Cisco has disclosed a critical vulnerability in its Secure Firewall Management Center (FMC) Software.
The remote code execution (RCE) flaw, CVE-2025-20265, has a maximum CVSS severity score of 10.0. Customers have been urged to apply software updates as soon as possible to avoid potential compromise.
The vulnerability is contained in the RADIUS system implementation of Cisco FMC software. If exploited, it can allow an unauthenticated, remote attacker to inject arbitrary shell commands that are executed by the device.
RADIUS is an access server authentication and accounting protocol used by Cisco devices, enabling secure network access by verifying user credentials and managing network resource usage.
“This vulnerability is due to a lack of proper handling of user input during the authentication phase. An attacker could exploit this vulnerability by sending crafted input when entering credentials that will be authenticated at the configured RADIUS server. A successful exploit could allow the attacker to execute commands at a high privilege level,” the tech giant warned in an advisory dated August 14.
The bug affects Cisco Secure FMC Software releases 7.0.7 and 7.7.0 if they have RADIUS authentication enabled.
How to Address the Firewall Management Flaw
The notification is part of a bundled publication which includes 21 Cisco Security Advisories that described 29 vulnerabilities in Cisco Secure Firewall ASA, Secure FMC, and Secure FTD Software.
Cisco has offered customers a free software update to address the specific Secure FMC flaw. Customers with service contracts that entitle them to regular software updates should obtain security fixes through their usual update channels.
There are no workarounds that address the vulnerability.
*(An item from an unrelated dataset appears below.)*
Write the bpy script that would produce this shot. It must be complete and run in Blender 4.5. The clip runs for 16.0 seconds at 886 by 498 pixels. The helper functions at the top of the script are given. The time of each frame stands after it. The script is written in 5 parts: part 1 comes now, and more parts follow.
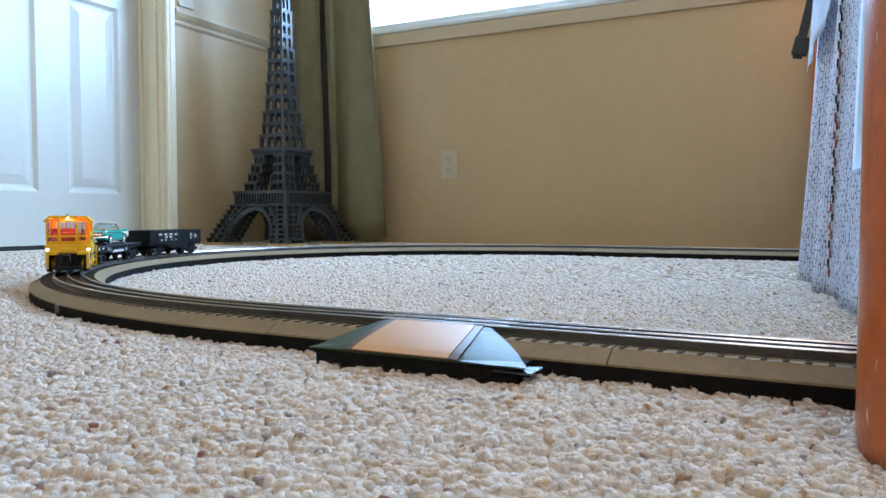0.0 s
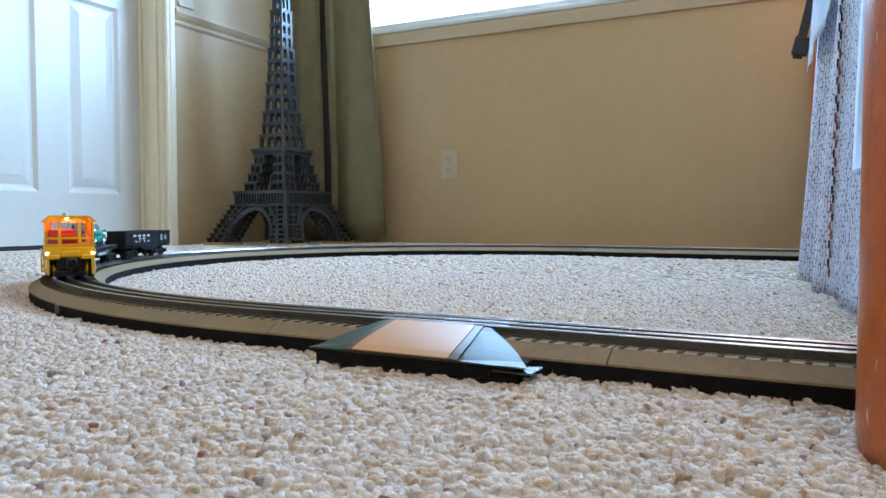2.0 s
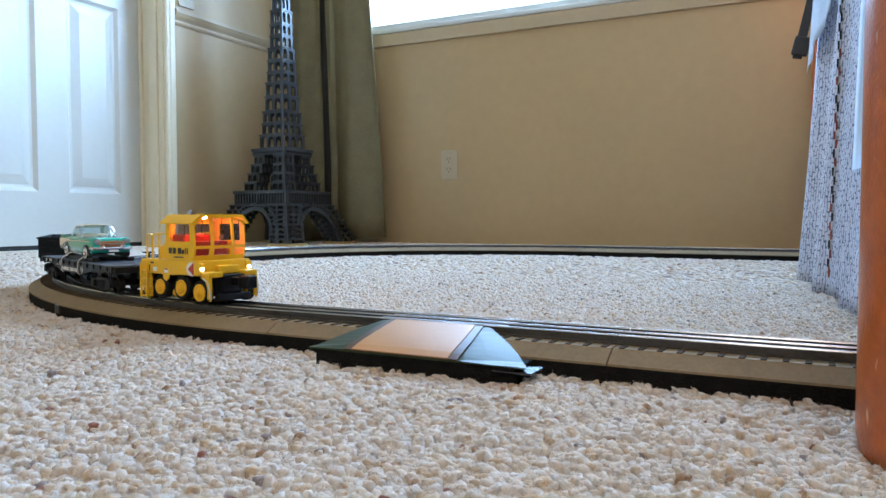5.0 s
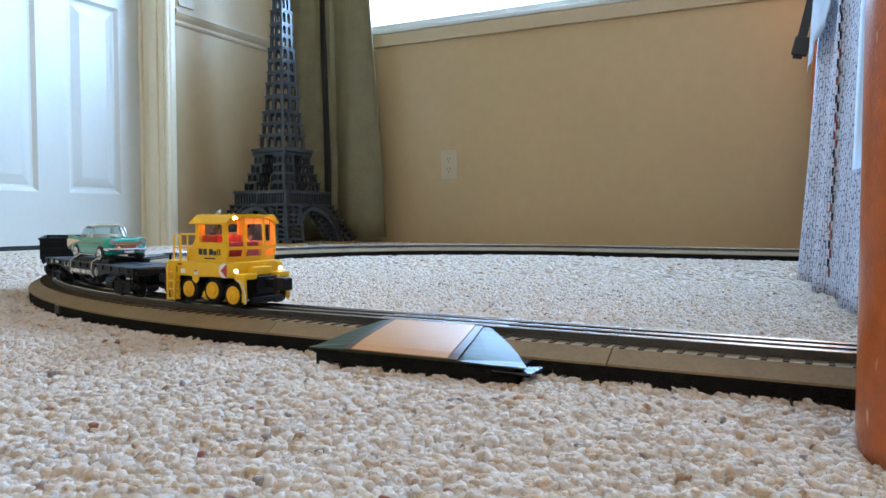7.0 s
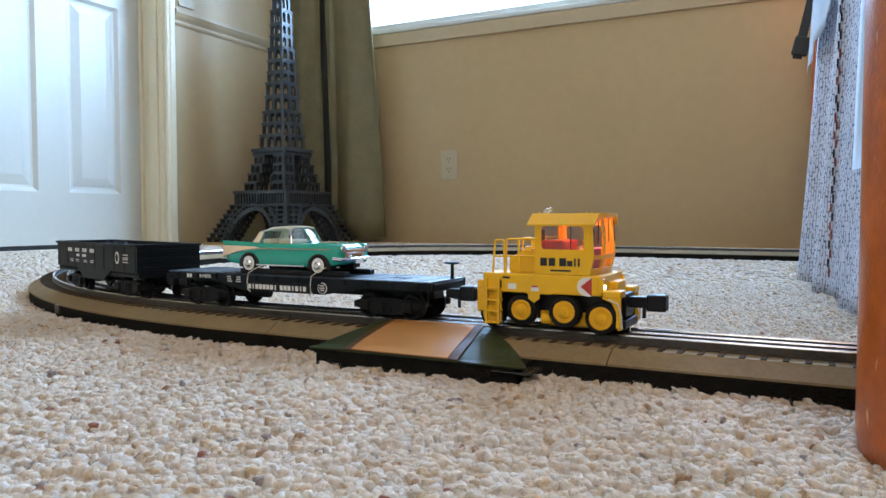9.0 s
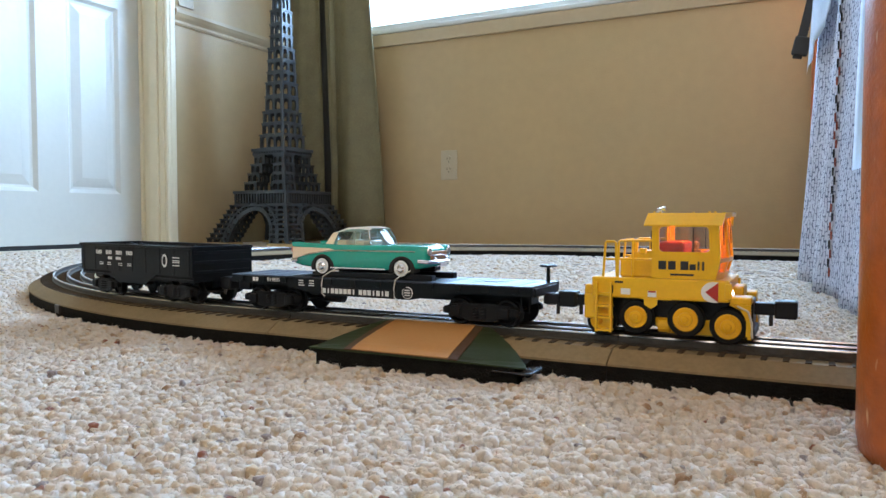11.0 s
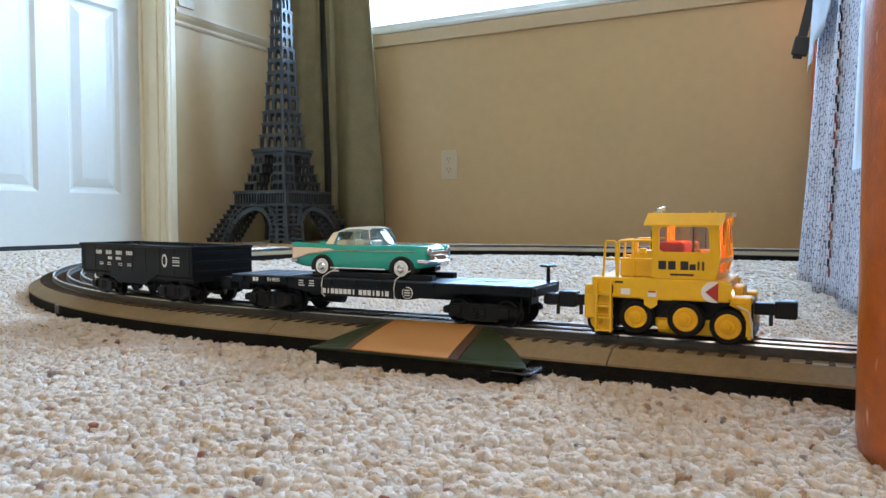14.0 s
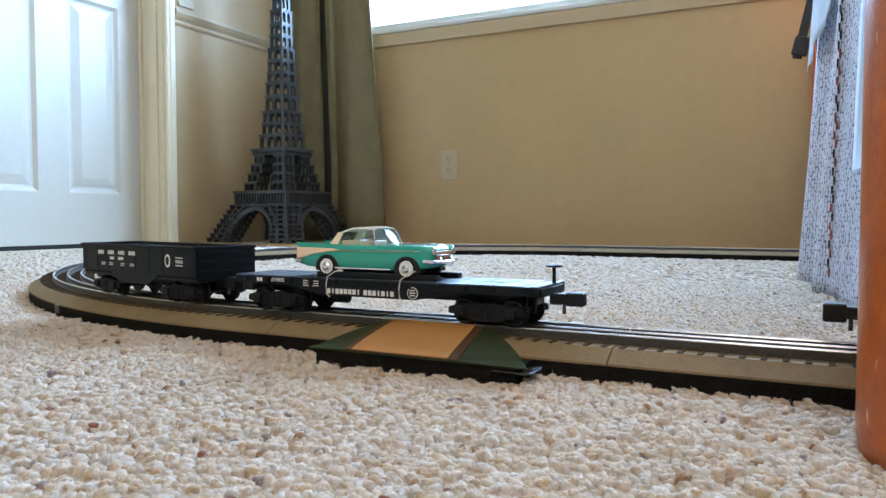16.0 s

However, as it can only be exploited if RADIUS authentication is configured, Cisco said customers can mitigate the issue by switching to another type of authentication, such as local user accounts, external LDAP authentication or SAML single sign-on (SSO).
The latest Cisco advisory follows a spate of reported exploitations of the firm’s products in 2025.
In July, the US Cybersecurity and Infrastructure Security Agency (CISA) added two critical flaws in Cisco Identity Services Engine (ISE) Software to its Known Exploited Vulnerabilities (KEV) catalog.
In March, the agency ordered federal government bodies to patch CVE-2023-20118, a command injection vulnerability in the web-based management interface of multiple Cisco Small Business RV Series routers.
Cisco revealed in February that Chinese state-sponsored actor Salt Typhoon gained access to US telecoms providers through Cisco devices, leveraging a custom-built utility called JumbledPath.